Re: Design: Ignored Unknown Frame Types and Intermediaries

I believe that, if one does remove/ignore such frames the session may not
be as optimal as it might otherwise be, but the rule, by definition,
precludes the use of anything which would hinder interop if emitted, but
then ignored by the receiver.
The rule is that one MUST NOT send a frame if its removal would cause
session corruption/termination/problems.
So, can you provide an example? :)


I think the version string is the most robust way to ensure that an
intermediary does the right thing-- If an intermediary sees a version
string it doesn't recognize, it simply doesn't allow the negotiation of
that variant.
This is more simple because the lack of an explicit negotiation for this
will lead to either:
1) implementations which ignore the spec, since their mission is to provide
security and consistency
2) Clients, servers, and proxies all maintaining a heuristic and
table/history about when and why sessions were terminated when a not
standardized opcode was
 I don't want to have to have maintain a table of endpoints which have sent
me some error-code or terminated my session because I included an unknown
opcode type (that would be pretty complicated). This would have to be done
for both sides, for that matter.

I'd prefer to say that an intermediary MUST NOT touch things in the session
which it does not recognize if it doesn't know the version, but allowed the
version to be negotiated, and it MAY remove things it doesn't know from a
session when the version is one which is fully specified.

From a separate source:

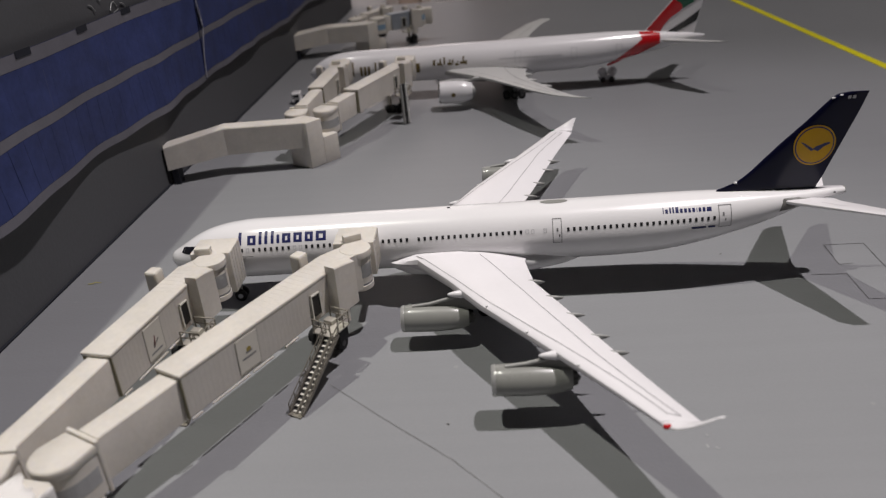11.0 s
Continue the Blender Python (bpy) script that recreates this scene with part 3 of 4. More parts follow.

That allows the intermediary to simply not negotiate things it doesn't like
on a per-connection basis, instead of having to have this complex cache of
'this feature doesn't work when X,Y,Z'.

James has pointed out that a reverse proxy may still have some difficulties
with this, assuming it wishes to support an unknown extention, but, I think
that trade (no longer requiring clients and servers to have to worry about
this, while having the proxy continue to worry about it) is reasonable.

-=R



On Mon, May 13, 2013 at 2:13 PM, Martin Thomson <martin.thomson@gmail.com>wrote:

> On 13 May 2013 11:37, Roberto Peon <grmocg@gmail.com> wrote:
> > James:
> > Can you construct a case where, if you follow the rule spelled out in my
> > earlier email, you fail to achieve interop (because I can't)?
>
> It's trivially possible to construct a scenario where this happens,
> but only if you don't write down a "MUST ignore" rule.  Once the rule
> is in place, then you are constraining future extensibility.  A "MUST
> ignore" rule is the easiest rule to get right, but there are other
> models you can use.
>
> > The rule is, essentially:
> > If a party to the communication ignores (or removes) something it don't
> > understand, that must not screw up the session.
>
> The ignore/remove distinction is very important.  You can't
> selectively remove; it's all or nothing.  Either remove everything you
> don't know about or leave it all in.
>
> This consideration, along with James' hop-by-hop question does suggest
> a relatively simple way out:
>
> All unsupported/unknown frames that have a non-zero stream identifier
> MUST be ignored.  If a stream is forwarded by an intermediary, all
> unsupported/unknown frames MUST either be forwarded or removed; an
> intermediary MUST NOT selectively forward unsupported frame types.
> Unsupported/unknown frames with a zero stream identifier MUST be
> ignored and MUST NOT be forwarded.
>
> > That implies that, when you add anything that must be interpreted, it
> then
> > must be declared in the version string (i.e. new version) and thus agreed
> > upon by both parties up front, and if you don't negotiate that other
> > version, you don't get to add frames whose removal would screw up the
> > session.
>
> Yeah, we addressed that early on.  If you want to guarantee that the
> other guy is going to support something, either work out how to agree
> in-session (with those ignored frames) or negotiate a new protocol.